Ciudad de Dios
El año 430 d.C. el ejército de los Vándalos sitió la ciudad africana de Hipona, en la cual San Agustín fungía como obispo de la recientemente oficializada religión cristiana, y arrasó con todo lo que encontró a su paso, con excepción de la catedral y la biblioteca de la ciudad. Por esas ironías de la vida, el respeto que los bárbaros mostraron hacia la figura y obra del anciano obispo no impidió su muerte por inanición el 28 de agosto del año 430 de nuestra era.
A primera vista puede parecer anacrónico revisitar la obra de uno de los padres de la Iglesia Católica (San Agustín fue quien sugirió la ideal del "pecado original"), pero un examen más detenido muestra que el obispo de Hipona es un filósofo que puede ayudarnos a comprender nuestro mundo actual y el probable curso de los acontecimientos.
Cuando San Agustín publicó su obra más emblemática, De Civitate Dei (Ciudad de Dios), no solo intentaba en ella una férrea defensa del platonismo y del cristianismo, sino que dirigía sus dardos contra el entonces decadente Imperio Romano, que vería su fin unos pocos años después de la muerte del filósofo. La crítica agustiniana es doble: por un lado, al optimismo de los romanos, quienes no solo creían posible alcanzar la felicidad en este mundo de la mano de los avances tecnológicos, del dominio de la naturaleza y de la supuesta capacidad humana para controlarse a sí misma; y, por el otro, a la idea de que la sociedad romana podía ser considerada justa, pues se basaba principalmente en el mérito, esto es, en el principio que hoy denominamos "meritocracia". Según San Agustín, ambas ideas no solo son vanas e ilusorias, sino derechamente erróneas.
Son ilusorias, porque lo que los romanos llamaban "felicidad" es un fin inalcanzable en este mundo sensible; y son erróneas, porque la meritocracia como pilar de la movilidad social no es real, sino solo aparente, idea que filósofos contemporáneos como Michael Sandel han puesto de relieve en más de una oportunidad. La actualidad de San Agustín se debe a que su crítica ha resistido el paso del tiempo y aplica perfectamente a nuestras sociedades posmodernas, cualquiera sea el Estado o Democracia que uno pueda imaginar.

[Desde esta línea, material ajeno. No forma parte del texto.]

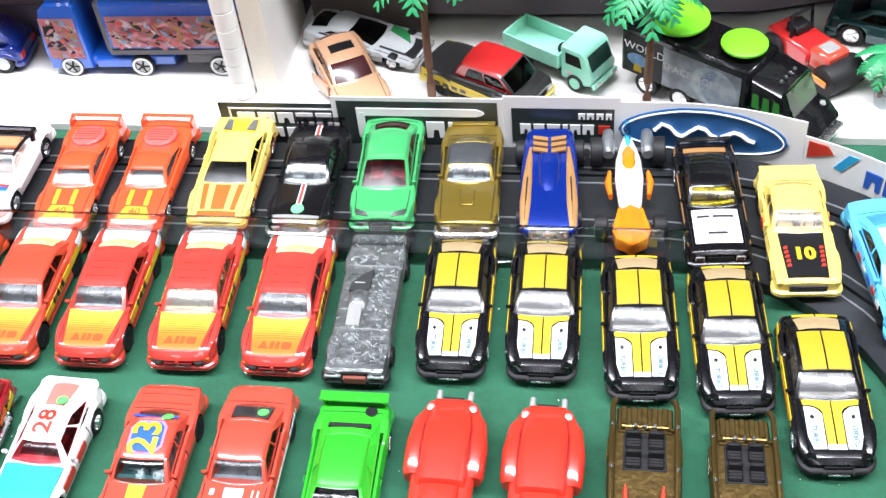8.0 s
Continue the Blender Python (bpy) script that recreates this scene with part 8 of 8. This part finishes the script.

Parafraseando a Paul Ricoeur, sería justo incluir a San Agustín entre los "pensadores de la sospecha" (junto con Marx, Nietzsche y Freud), pues su implacable crítica a los romanos -y, por extensión, a la condición humana- no solo hiere nuestro orgullo posmoderno, sino que es un necesario recordatorio de humildad: ni somos el centro del universo ni nuestras sociedades son tan justas como pensamos. Como sea, en la crítica de San Agustín subyacen dos preguntas inquietantes: ¿qué tan decadente es nuestra sociedad actual? y ¿qué tan probable es su ruina, como aconteció con los romanos?